Close-up view of snow accumulating on various objects based on a generated sky coverage mask.
I also recorded a video showing how snow accumulates during a heavy snowfall.
Ice
I decided to implement the mixing of rain and snow to produce ice. The ice effect is somewhat different depending on which comes first. Rain on top of snow melts the snow, but snow on top of rain forms a layer of reflective ice on horizontal surfaces. Angled surfaces accumulate less water and eventually turn to pure snow. It looks like this:
Rain mixed with snow produces a layer of reflective ice on horizontal surfaces. Angled surfaces are more snowy.
Note that the water in the fountain has been frozen and covered with a layer of snow.
Snow Footprints
The day after I published the previous blog post, someone asked me if players left footprints in the snow. What a great idea! It wasn't even that hard to add, though I went back and tweaked the parameters several times. I had to define the player stride, foot width, foot spacing, foot height/crush depth, etc. to get realistically shaped and placed footprints. The numbers don't quite work out for my spherical "smiley face" character model, but it's close enough. Both the user/player and AI controlled players leave footprints in deep snow. Here is a screenshot showing footprints in the snow after I walked around for a while. The gaps in the footsteps where the places where I jumped (which doesn't leave footprints). If you look closely, you can see that the footprints are actually changes applied to the snow mesh rather than decals because that footprint on the very edge on the top of the wall leaves a small gap in the shadow on the snow below.

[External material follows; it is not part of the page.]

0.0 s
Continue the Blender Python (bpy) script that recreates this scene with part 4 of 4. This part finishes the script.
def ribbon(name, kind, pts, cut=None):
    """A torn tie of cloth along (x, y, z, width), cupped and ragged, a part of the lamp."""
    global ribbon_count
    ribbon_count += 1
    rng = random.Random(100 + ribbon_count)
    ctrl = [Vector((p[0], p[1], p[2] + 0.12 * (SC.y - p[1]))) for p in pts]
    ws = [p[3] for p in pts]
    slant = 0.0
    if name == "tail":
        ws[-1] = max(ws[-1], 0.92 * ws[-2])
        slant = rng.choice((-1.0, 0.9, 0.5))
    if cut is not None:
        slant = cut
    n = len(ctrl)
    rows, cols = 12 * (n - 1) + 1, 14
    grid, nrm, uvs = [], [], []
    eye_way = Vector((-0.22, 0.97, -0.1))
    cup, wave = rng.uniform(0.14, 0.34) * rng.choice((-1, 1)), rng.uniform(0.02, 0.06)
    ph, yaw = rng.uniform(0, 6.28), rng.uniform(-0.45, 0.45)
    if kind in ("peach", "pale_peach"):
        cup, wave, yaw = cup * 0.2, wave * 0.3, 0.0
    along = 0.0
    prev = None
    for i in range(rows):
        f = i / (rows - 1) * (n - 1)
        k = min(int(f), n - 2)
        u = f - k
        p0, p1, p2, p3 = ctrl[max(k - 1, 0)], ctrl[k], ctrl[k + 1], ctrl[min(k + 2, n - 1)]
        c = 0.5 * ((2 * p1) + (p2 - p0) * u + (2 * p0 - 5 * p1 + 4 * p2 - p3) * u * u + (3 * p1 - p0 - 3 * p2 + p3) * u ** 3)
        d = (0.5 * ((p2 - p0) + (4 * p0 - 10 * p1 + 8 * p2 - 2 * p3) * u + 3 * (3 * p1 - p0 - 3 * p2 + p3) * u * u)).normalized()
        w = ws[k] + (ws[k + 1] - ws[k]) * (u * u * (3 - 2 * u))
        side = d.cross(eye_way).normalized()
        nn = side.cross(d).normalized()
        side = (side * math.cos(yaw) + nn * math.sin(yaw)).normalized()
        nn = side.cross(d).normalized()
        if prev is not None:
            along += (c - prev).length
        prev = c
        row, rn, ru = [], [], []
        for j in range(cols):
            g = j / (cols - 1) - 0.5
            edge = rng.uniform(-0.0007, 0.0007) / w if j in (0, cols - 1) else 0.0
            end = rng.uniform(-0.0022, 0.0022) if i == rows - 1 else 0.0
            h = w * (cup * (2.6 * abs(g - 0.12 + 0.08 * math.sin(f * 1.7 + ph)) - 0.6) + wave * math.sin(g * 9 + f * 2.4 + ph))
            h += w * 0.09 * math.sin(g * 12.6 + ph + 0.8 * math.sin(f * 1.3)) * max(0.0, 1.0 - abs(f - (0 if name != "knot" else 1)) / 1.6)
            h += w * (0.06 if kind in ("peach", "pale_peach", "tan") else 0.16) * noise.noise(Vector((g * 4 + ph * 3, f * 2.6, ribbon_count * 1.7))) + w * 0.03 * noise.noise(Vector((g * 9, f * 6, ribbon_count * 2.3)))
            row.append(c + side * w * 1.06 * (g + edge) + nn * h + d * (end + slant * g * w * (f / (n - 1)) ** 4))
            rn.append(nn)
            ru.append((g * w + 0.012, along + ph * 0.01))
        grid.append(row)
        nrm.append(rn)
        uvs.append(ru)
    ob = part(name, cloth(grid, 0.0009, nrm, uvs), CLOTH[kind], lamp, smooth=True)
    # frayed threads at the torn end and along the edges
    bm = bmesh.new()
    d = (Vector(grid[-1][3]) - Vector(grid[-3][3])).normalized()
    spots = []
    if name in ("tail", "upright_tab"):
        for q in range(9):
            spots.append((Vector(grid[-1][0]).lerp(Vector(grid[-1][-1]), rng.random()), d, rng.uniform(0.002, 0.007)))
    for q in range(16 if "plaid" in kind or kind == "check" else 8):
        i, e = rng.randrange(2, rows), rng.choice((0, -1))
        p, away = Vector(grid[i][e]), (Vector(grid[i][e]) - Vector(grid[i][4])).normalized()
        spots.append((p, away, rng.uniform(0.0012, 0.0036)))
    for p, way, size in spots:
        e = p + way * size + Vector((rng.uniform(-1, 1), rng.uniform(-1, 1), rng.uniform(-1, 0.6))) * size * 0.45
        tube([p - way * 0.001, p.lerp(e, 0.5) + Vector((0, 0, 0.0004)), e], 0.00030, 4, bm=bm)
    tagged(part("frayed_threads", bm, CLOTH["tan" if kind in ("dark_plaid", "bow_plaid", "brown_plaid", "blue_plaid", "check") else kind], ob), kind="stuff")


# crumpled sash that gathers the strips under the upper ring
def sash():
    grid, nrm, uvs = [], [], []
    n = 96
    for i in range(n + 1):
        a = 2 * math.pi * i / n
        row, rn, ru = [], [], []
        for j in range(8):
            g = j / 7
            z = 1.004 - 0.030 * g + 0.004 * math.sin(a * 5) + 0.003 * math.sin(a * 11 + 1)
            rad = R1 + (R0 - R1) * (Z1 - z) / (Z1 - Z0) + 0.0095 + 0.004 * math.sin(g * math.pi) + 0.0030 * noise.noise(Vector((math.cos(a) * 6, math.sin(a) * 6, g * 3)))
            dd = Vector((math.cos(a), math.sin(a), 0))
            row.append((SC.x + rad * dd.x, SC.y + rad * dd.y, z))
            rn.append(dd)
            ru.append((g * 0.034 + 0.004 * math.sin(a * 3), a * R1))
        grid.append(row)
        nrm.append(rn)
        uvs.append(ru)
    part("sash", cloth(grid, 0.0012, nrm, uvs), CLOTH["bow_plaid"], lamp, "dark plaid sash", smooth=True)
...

Footprints created using mesh deformation when the player and AI characters walk in the snow.
I made a Fraps video of a walk in the snow, complete with footstep sounds. The footsteps are a bit too fast, so they sound more like I'm running. Note that snow and concrete have different footstep sounds. I'll probably add a larger variety of footsteps and other sounds in the future.
That's all for now. I wonder what other interesting weather effects I can add?